··· Task inputs

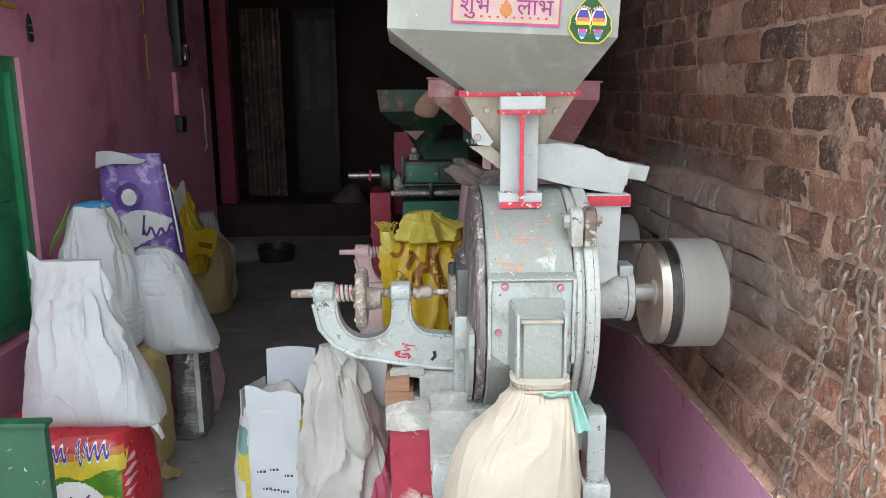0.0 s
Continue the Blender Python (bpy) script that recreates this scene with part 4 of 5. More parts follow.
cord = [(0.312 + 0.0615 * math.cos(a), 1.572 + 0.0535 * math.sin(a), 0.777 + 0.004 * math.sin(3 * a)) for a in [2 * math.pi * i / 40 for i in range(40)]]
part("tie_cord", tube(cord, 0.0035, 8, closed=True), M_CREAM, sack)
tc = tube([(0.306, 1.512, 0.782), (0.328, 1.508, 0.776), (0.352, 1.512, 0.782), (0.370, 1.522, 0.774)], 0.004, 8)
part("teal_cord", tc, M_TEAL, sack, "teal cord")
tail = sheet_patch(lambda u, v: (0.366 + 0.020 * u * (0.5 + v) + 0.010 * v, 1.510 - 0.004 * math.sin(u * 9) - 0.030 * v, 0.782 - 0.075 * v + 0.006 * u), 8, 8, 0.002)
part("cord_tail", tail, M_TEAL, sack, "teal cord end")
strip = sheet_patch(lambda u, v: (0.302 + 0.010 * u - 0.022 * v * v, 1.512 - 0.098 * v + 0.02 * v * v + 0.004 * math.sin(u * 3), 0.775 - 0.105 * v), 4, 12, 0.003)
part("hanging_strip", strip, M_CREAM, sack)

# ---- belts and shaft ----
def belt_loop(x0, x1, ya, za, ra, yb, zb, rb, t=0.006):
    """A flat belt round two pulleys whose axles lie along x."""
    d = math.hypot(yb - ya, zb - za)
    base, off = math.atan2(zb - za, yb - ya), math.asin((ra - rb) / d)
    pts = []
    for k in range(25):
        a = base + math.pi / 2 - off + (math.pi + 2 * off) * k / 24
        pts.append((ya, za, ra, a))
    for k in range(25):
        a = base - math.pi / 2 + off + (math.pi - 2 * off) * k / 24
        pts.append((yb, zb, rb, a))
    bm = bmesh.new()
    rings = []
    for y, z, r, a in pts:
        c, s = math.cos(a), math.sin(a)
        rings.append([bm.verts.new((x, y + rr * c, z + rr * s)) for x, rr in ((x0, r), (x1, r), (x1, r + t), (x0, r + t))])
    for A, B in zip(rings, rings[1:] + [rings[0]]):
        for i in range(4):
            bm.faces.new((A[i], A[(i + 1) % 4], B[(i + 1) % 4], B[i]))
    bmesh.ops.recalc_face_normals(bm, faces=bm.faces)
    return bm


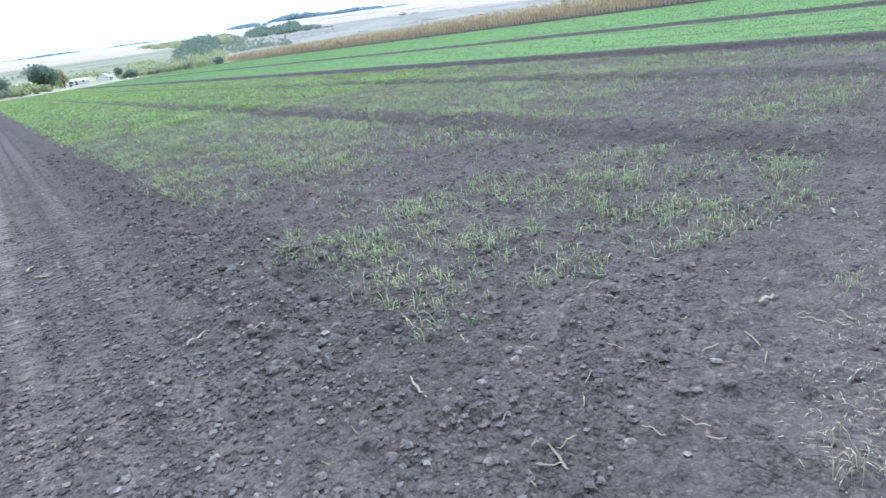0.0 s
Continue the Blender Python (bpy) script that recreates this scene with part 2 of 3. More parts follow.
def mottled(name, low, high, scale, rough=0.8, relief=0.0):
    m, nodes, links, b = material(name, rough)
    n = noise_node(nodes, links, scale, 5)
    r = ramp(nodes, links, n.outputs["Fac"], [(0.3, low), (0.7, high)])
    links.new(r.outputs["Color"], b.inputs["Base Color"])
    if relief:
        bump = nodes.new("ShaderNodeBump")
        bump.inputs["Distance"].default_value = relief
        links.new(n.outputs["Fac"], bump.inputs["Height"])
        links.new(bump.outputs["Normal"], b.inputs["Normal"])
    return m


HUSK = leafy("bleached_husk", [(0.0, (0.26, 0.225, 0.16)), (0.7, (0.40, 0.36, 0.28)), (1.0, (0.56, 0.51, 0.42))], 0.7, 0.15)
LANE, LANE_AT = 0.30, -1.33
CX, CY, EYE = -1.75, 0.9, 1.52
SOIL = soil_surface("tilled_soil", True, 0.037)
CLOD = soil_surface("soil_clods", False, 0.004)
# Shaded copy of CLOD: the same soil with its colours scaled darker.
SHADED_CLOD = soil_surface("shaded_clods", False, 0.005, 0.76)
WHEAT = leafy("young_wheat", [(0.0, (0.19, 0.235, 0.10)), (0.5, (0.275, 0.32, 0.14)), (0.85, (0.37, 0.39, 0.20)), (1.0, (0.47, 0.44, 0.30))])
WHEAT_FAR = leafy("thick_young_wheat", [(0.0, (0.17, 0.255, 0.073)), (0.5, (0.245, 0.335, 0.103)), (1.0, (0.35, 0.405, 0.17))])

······

▸ Requirement:
Leave out the pictures and copy every record above exactly.

▸ Output of the task:
0.0 s
Continue the Blender Python (bpy) script that recreates this scene with part 4 of 5. More parts follow.
cord = [(0.312 + 0.0615 * math.cos(a), 1.572 + 0.0535 * math.sin(a), 0.777 + 0.004 * math.sin(3 * a)) for a in [2 * math.pi * i / 40 for i in range(40)]]
part("tie_cord", tube(cord, 0.0035, 8, closed=True), M_CREAM, sack)
tc = tube([(0.306, 1.512, 0.782), (0.328, 1.508, 0.776), (0.352, 1.512, 0.782), (0.370, 1.522, 0.774)], 0.004, 8)
part("teal_cord", tc, M_TEAL, sack, "teal cord")
tail = sheet_patch(lambda u, v: (0.366 + 0.020 * u * (0.5 + v) + 0.010 * v, 1.510 - 0.004 * math.sin(u * 9) - 0.030 * v, 0.782 - 0.075 * v + 0.006 * u), 8, 8, 0.002)
part("cord_tail", tail, M_TEAL, sack, "teal cord end")
strip = sheet_patch(lambda u, v: (0.302 + 0.010 * u - 0.022 * v * v, 1.512 - 0.098 * v + 0.02 * v * v + 0.004 * math.sin(u * 3), 0.775 - 0.105 * v), 4, 12, 0.003)
part("hanging_strip", strip, M_CREAM, sack)

# ---- belts and shaft ----
def belt_loop(x0, x1, ya, za, ra, yb, zb, rb, t=0.006):
    """A flat belt round two pulleys whose axles lie along x."""
    d = math.hypot(yb - ya, zb - za)
    base, off = math.atan2(zb - za, yb - ya), math.asin((ra - rb) / d)
    pts = []
    for k in range(25):
        a = base + math.pi / 2 - off + (math.pi + 2 * off) * k / 24
        pts.append((ya, za, ra, a))
    for k in range(25):
        a = base - math.pi / 2 + off + (math.pi - 2 * off) * k / 24
        pts.append((yb, zb, rb, a))
    bm = bmesh.new()
    rings = []
    for y, z, r, a in pts:
        c, s = math.cos(a), math.sin(a)
        rings.append([bm.verts.new((x, y + rr * c, z + rr * s)) for x, rr in ((x0, r), (x1, r), (x1, r + t), (x0, r + t))])
    for A, B in zip(rings, rings[1:] + [rings[0]]):
        for i in range(4):
            bm.faces.new((A[i], A[(i + 1) % 4], B[(i + 1) % 4], B[i]))
    bmesh.ops.recalc_face_normals(bm, faces=bm.faces)
    return bm


0.0 s
Continue the Blender Python (bpy) script that recreates this scene with part 2 of 3. More parts follow.
def mottled(name, low, high, scale, rough=0.8, relief=0.0):
    m, nodes, links, b = material(name, rough)
    n = noise_node(nodes, links, scale, 5)
    r = ramp(nodes, links, n.outputs["Fac"], [(0.3, low), (0.7, high)])
    links.new(r.outputs["Color"], b.inputs["Base Color"])
    if relief:
        bump = nodes.new("ShaderNodeBump")
        bump.inputs["Distance"].default_value = relief
        links.new(n.outputs["Fac"], bump.inputs["Height"])
        links.new(bump.outputs["Normal"], b.inputs["Normal"])
    return m


HUSK = leafy("bleached_husk", [(0.0, (0.26, 0.225, 0.16)), (0.7, (0.40, 0.36, 0.28)), (1.0, (0.56, 0.51, 0.42))], 0.7, 0.15)
LANE, LANE_AT = 0.30, -1.33
CX, CY, EYE = -1.75, 0.9, 1.52
SOIL = soil_surface("tilled_soil", True, 0.037)
CLOD = soil_surface("soil_clods", False, 0.004)
# Shaded copy of CLOD: the same soil with its colours scaled darker.
SHADED_CLOD = soil_surface("shaded_clods", False, 0.005, 0.76)
WHEAT = leafy("young_wheat", [(0.0, (0.19, 0.235, 0.10)), (0.5, (0.275, 0.32, 0.14)), (0.85, (0.37, 0.39, 0.20)), (1.0, (0.47, 0.44, 0.30))])
WHEAT_FAR = leafy("thick_young_wheat", [(0.0, (0.17, 0.255, 0.073)), (0.5, (0.245, 0.335, 0.103)), (1.0, (0.35, 0.405, 0.17))])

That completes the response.